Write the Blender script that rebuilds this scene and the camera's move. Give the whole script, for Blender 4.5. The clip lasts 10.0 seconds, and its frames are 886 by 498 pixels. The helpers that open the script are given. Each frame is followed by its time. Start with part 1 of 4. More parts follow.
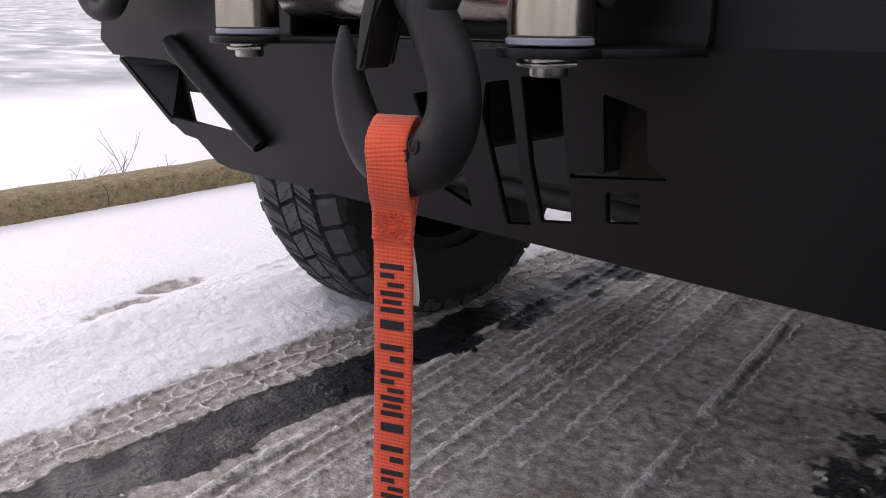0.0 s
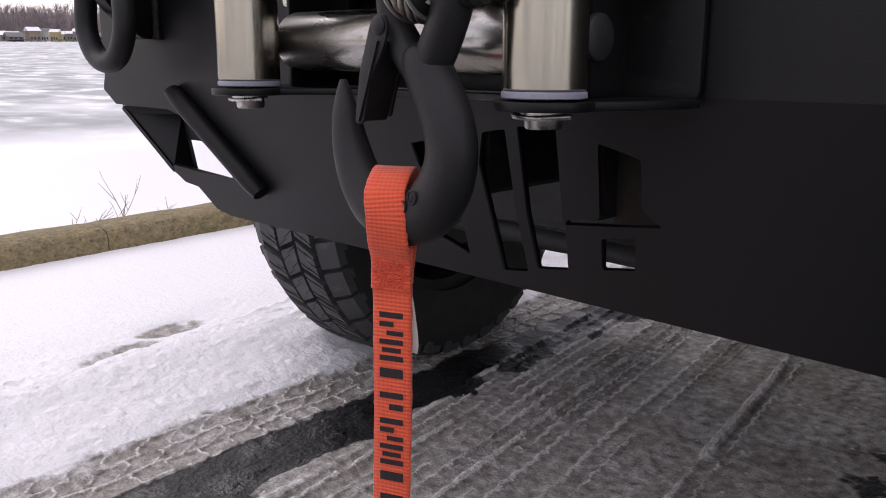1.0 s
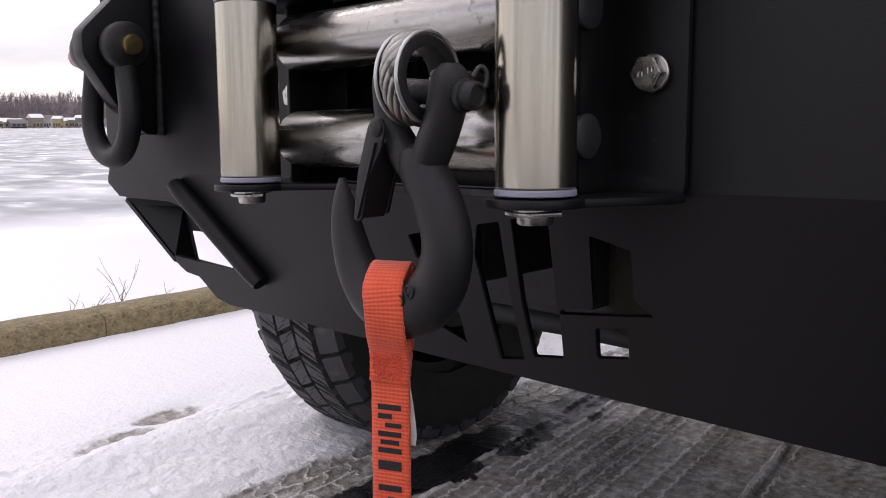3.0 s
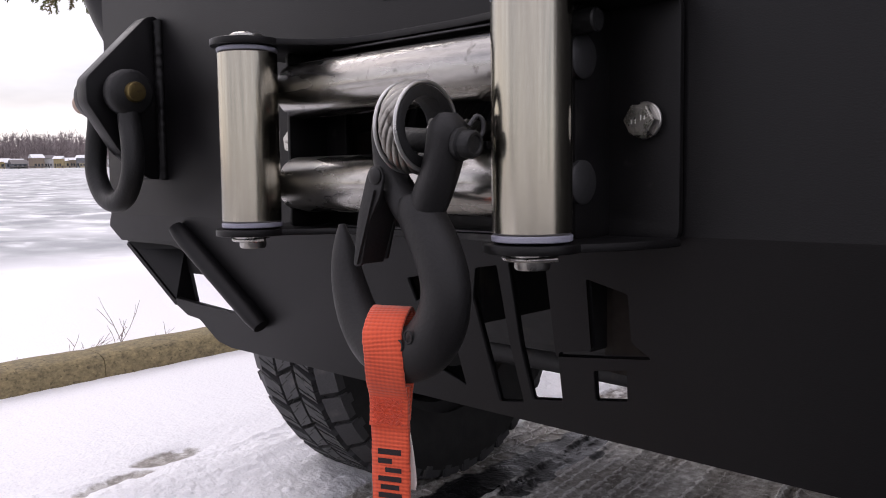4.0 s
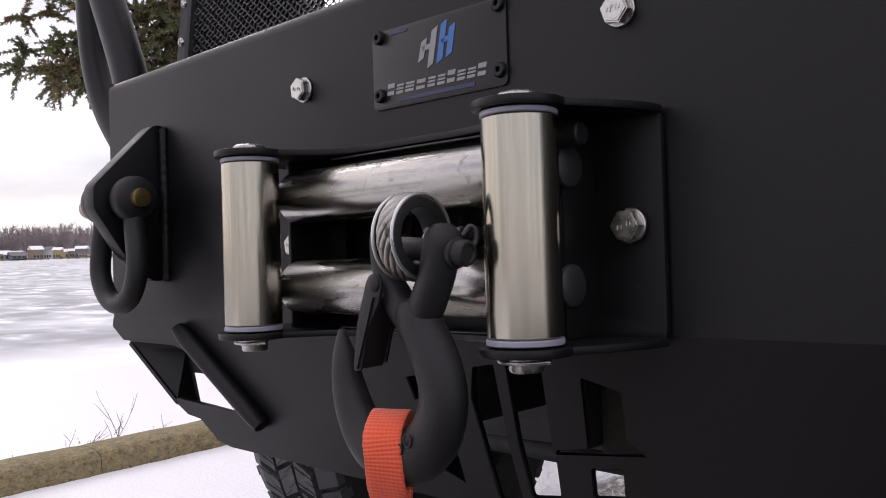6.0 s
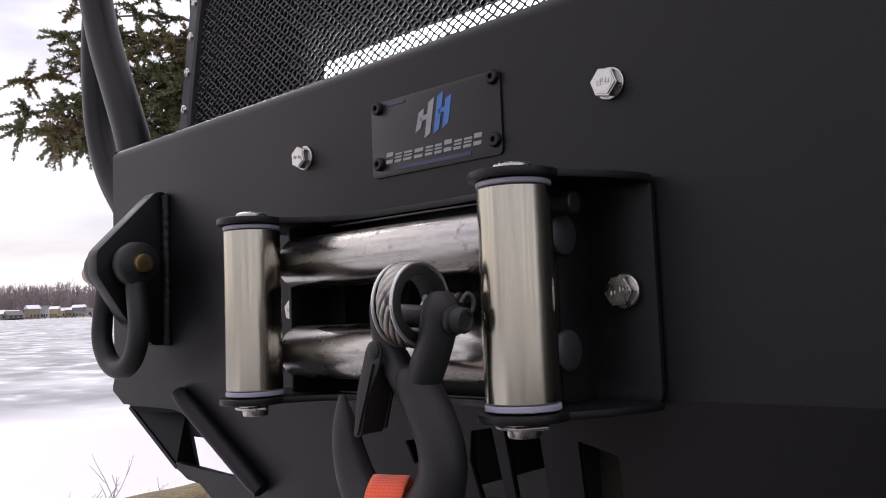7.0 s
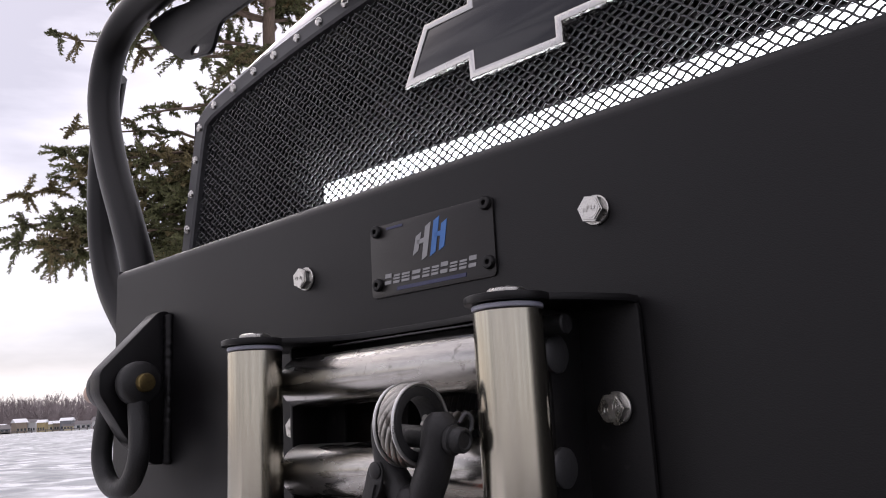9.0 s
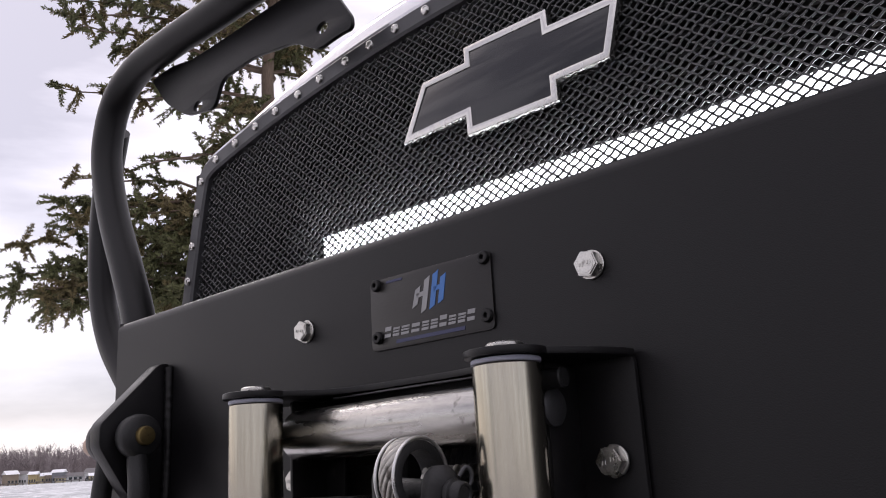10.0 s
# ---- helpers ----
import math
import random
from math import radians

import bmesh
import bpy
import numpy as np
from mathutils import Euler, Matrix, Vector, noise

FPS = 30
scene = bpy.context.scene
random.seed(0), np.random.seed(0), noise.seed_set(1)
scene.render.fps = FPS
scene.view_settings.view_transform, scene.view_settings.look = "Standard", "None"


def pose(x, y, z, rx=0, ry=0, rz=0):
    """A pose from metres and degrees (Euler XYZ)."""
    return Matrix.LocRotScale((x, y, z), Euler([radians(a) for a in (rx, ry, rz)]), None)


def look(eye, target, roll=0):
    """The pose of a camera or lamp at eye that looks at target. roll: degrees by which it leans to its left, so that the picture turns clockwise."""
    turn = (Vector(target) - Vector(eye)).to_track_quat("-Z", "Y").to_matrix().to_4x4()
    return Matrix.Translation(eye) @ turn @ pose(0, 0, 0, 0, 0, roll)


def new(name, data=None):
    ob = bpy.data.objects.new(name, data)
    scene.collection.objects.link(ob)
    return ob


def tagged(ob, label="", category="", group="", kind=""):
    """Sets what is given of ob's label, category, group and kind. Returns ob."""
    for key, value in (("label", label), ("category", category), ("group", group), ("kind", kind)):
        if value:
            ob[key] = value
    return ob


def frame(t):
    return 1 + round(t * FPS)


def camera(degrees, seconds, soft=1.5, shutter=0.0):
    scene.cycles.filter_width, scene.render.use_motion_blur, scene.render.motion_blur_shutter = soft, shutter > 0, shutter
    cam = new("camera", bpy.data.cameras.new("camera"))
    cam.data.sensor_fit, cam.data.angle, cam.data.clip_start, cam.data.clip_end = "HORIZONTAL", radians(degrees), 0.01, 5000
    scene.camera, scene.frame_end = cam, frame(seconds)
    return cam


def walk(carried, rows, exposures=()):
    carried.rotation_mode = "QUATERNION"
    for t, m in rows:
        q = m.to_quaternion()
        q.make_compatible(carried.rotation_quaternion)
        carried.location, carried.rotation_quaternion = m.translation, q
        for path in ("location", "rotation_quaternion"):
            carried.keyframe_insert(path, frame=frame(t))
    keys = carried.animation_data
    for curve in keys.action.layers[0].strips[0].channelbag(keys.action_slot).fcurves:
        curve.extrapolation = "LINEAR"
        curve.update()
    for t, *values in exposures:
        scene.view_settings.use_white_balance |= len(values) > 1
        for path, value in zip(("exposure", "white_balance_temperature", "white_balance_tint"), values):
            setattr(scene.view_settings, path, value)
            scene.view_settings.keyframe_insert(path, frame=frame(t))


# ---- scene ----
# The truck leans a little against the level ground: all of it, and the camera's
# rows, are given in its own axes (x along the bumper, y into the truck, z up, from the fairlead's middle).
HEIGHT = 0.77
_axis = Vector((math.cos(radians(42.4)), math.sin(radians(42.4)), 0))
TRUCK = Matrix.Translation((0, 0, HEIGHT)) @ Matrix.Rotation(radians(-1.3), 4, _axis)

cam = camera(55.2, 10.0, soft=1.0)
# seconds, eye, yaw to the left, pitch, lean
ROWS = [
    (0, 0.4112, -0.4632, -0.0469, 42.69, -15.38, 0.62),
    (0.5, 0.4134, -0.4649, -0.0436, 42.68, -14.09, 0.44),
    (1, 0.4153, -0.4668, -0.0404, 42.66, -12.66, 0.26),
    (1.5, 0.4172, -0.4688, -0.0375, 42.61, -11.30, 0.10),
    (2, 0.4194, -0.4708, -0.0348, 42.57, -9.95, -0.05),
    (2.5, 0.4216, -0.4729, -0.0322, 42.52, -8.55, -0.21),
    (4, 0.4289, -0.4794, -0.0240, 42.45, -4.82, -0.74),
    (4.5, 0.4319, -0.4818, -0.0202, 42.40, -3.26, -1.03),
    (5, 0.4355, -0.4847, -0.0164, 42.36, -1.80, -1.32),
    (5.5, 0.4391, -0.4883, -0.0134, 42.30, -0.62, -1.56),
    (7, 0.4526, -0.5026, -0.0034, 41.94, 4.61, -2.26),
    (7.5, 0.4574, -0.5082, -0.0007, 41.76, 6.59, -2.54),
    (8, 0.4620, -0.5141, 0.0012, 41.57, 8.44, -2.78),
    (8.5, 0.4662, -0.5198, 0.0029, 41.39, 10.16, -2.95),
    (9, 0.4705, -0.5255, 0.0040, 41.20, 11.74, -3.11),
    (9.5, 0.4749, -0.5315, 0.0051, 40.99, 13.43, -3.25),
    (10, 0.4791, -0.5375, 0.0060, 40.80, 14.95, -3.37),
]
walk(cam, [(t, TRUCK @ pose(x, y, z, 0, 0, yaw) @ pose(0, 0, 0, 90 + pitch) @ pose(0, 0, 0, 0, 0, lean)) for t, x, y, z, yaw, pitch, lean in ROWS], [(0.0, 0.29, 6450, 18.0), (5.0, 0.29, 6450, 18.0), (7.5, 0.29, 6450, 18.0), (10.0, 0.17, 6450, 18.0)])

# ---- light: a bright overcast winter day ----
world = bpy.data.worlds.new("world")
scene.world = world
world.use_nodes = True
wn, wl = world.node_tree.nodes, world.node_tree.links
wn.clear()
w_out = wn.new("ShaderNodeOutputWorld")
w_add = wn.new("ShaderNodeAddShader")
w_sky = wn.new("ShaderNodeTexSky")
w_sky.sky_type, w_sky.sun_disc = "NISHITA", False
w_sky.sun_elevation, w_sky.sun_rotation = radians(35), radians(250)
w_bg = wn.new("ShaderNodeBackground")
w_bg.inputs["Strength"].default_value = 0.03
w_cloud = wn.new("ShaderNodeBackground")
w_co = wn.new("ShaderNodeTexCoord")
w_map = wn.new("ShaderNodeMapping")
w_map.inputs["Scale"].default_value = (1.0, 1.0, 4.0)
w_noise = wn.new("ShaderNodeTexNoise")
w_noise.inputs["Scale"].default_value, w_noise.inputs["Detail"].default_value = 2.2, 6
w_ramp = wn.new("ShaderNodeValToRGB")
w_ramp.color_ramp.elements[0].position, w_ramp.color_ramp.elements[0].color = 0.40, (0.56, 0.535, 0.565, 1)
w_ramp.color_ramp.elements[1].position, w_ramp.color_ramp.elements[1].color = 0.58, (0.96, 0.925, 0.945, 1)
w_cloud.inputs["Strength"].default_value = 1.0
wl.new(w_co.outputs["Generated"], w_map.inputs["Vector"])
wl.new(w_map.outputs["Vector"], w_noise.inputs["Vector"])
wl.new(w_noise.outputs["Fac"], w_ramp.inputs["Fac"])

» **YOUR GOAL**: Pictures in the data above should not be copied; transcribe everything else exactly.

» **OUTPUT FOR THIS EXERCISE**:
Write the Blender script that rebuilds this scene and the camera's move. Give the whole script, for Blender 4.5. The clip lasts 10.0 seconds, and its frames are 886 by 498 pixels. The helpers that open the script are given. Each frame is followed by its time. Start with part 1 of 4. More parts follow.
0.0 s
1.0 s
3.0 s
4.0 s
6.0 s
7.0 s
9.0 s
10.0 s
# ---- helpers ----
import math
import random
from math import radians

import bmesh
import bpy
import numpy as np
from mathutils import Euler, Matrix, Vector, noise

FPS = 30
scene = bpy.context.scene
random.seed(0), np.random.seed(0), noise.seed_set(1)
scene.render.fps = FPS
scene.view_settings.view_transform, scene.view_settings.look = "Standard", "None"


def pose(x, y, z, rx=0, ry=0, rz=0):
    """A pose from metres and degrees (Euler XYZ)."""
    return Matrix.LocRotScale((x, y, z), Euler([radians(a) for a in (rx, ry, rz)]), None)


def look(eye, target, roll=0):
    """The pose of a camera or lamp at eye that looks at target. roll: degrees by which it leans to its left, so that the picture turns clockwise."""
    turn = (Vector(target) - Vector(eye)).to_track_quat("-Z", "Y").to_matrix().to_4x4()
    return Matrix.Translation(eye) @ turn @ pose(0, 0, 0, 0, 0, roll)


def new(name, data=None):
    ob = bpy.data.objects.new(name, data)
    scene.collection.objects.link(ob)
    return ob


def tagged(ob, label="", category="", group="", kind=""):
    """Sets what is given of ob's label, category, group and kind. Returns ob."""
    for key, value in (("label", label), ("category", category), ("group", group), ("kind", kind)):
        if value:
            ob[key] = value
    return ob


def frame(t):
    return 1 + round(t * FPS)


def camera(degrees, seconds, soft=1.5, shutter=0.0):
    scene.cycles.filter_width, scene.render.use_motion_blur, scene.render.motion_blur_shutter = soft, shutter > 0, shutter
    cam = new("camera", bpy.data.cameras.new("camera"))
    cam.data.sensor_fit, cam.data.angle, cam.data.clip_start, cam.data.clip_end = "HORIZONTAL", radians(degrees), 0.01, 5000
    scene.camera, scene.frame_end = cam, frame(seconds)
    return cam


def walk(carried, rows, exposures=()):
    carried.rotation_mode = "QUATERNION"
    for t, m in rows:
        q = m.to_quaternion()
        q.make_compatible(carried.rotation_quaternion)
        carried.location, carried.rotation_quaternion = m.translation, q
        for path in ("location", "rotation_quaternion"):
            carried.keyframe_insert(path, frame=frame(t))
    keys = carried.animation_data
    for curve in keys.action.layers[0].strips[0].channelbag(keys.action_slot).fcurves:
        curve.extrapolation = "LINEAR"
        curve.update()
    for t, *values in exposures:
        scene.view_settings.use_white_balance |= len(values) > 1
        for path, value in zip(("exposure", "white_balance_temperature", "white_balance_tint"), values):
            setattr(scene.view_settings, path, value)
            scene.view_settings.keyframe_insert(path, frame=frame(t))


# ---- scene ----
# The truck leans a little against the level ground: all of it, and the camera's
# rows, are given in its own axes (x along the bumper, y into the truck, z up, from the fairlead's middle).
HEIGHT = 0.77
_axis = Vector((math.cos(radians(42.4)), math.sin(radians(42.4)), 0))
TRUCK = Matrix.Translation((0, 0, HEIGHT)) @ Matrix.Rotation(radians(-1.3), 4, _axis)

cam = camera(55.2, 10.0, soft=1.0)
# seconds, eye, yaw to the left, pitch, lean
ROWS = [
    (0, 0.4112, -0.4632, -0.0469, 42.69, -15.38, 0.62),
    (0.5, 0.4134, -0.4649, -0.0436, 42.68, -14.09, 0.44),
    (1, 0.4153, -0.4668, -0.0404, 42.66, -12.66, 0.26),
    (1.5, 0.4172, -0.4688, -0.0375, 42.61, -11.30, 0.10),
    (2, 0.4194, -0.4708, -0.0348, 42.57, -9.95, -0.05),
    (2.5, 0.4216, -0.4729, -0.0322, 42.52, -8.55, -0.21),
    (4, 0.4289, -0.4794, -0.0240, 42.45, -4.82, -0.74),
    (4.5, 0.4319, -0.4818, -0.0202, 42.40, -3.26, -1.03),
    (5, 0.4355, -0.4847, -0.0164, 42.36, -1.80, -1.32),
    (5.5, 0.4391, -0.4883, -0.0134, 42.30, -0.62, -1.56),
    (7, 0.4526, -0.5026, -0.0034, 41.94, 4.61, -2.26),
    (7.5, 0.4574, -0.5082, -0.0007, 41.76, 6.59, -2.54),
    (8, 0.4620, -0.5141, 0.0012, 41.57, 8.44, -2.78),
    (8.5, 0.4662, -0.5198, 0.0029, 41.39, 10.16, -2.95),
    (9, 0.4705, -0.5255, 0.0040, 41.20, 11.74, -3.11),
    (9.5, 0.4749, -0.5315, 0.0051, 40.99, 13.43, -3.25),
    (10, 0.4791, -0.5375, 0.0060, 40.80, 14.95, -3.37),
]
walk(cam, [(t, TRUCK @ pose(x, y, z, 0, 0, yaw) @ pose(0, 0, 0, 90 + pitch) @ pose(0, 0, 0, 0, 0, lean)) for t, x, y, z, yaw, pitch, lean in ROWS], [(0.0, 0.29, 6450, 18.0), (5.0, 0.29, 6450, 18.0), (7.5, 0.29, 6450, 18.0), (10.0, 0.17, 6450, 18.0)])

# ---- light: a bright overcast winter day ----
world = bpy.data.worlds.new("world")
scene.world = world
world.use_nodes = True
wn, wl = world.node_tree.nodes, world.node_tree.links
wn.clear()
w_out = wn.new("ShaderNodeOutputWorld")
w_add = wn.new("ShaderNodeAddShader")
w_sky = wn.new("ShaderNodeTexSky")
w_sky.sky_type, w_sky.sun_disc = "NISHITA", False
w_sky.sun_elevation, w_sky.sun_rotation = radians(35), radians(250)
w_bg = wn.new("ShaderNodeBackground")
w_bg.inputs["Strength"].default_value = 0.03
w_cloud = wn.new("ShaderNodeBackground")
w_co = wn.new("ShaderNodeTexCoord")
w_map = wn.new("ShaderNodeMapping")
w_map.inputs["Scale"].default_value = (1.0, 1.0, 4.0)
w_noise = wn.new("ShaderNodeTexNoise")
w_noise.inputs["Scale"].default_value, w_noise.inputs["Detail"].default_value = 2.2, 6
w_ramp = wn.new("ShaderNodeValToRGB")
w_ramp.color_ramp.elements[0].position, w_ramp.color_ramp.elements[0].color = 0.40, (0.56, 0.535, 0.565, 1)
w_ramp.color_ramp.elements[1].position, w_ramp.color_ramp.elements[1].color = 0.58, (0.96, 0.925, 0.945, 1)
w_cloud.inputs["Strength"].default_value = 1.0
wl.new(w_co.outputs["Generated"], w_map.inputs["Vector"])
wl.new(w_map.outputs["Vector"], w_noise.inputs["Vector"])
wl.new(w_noise.outputs["Fac"], w_ramp.inputs["Fac"])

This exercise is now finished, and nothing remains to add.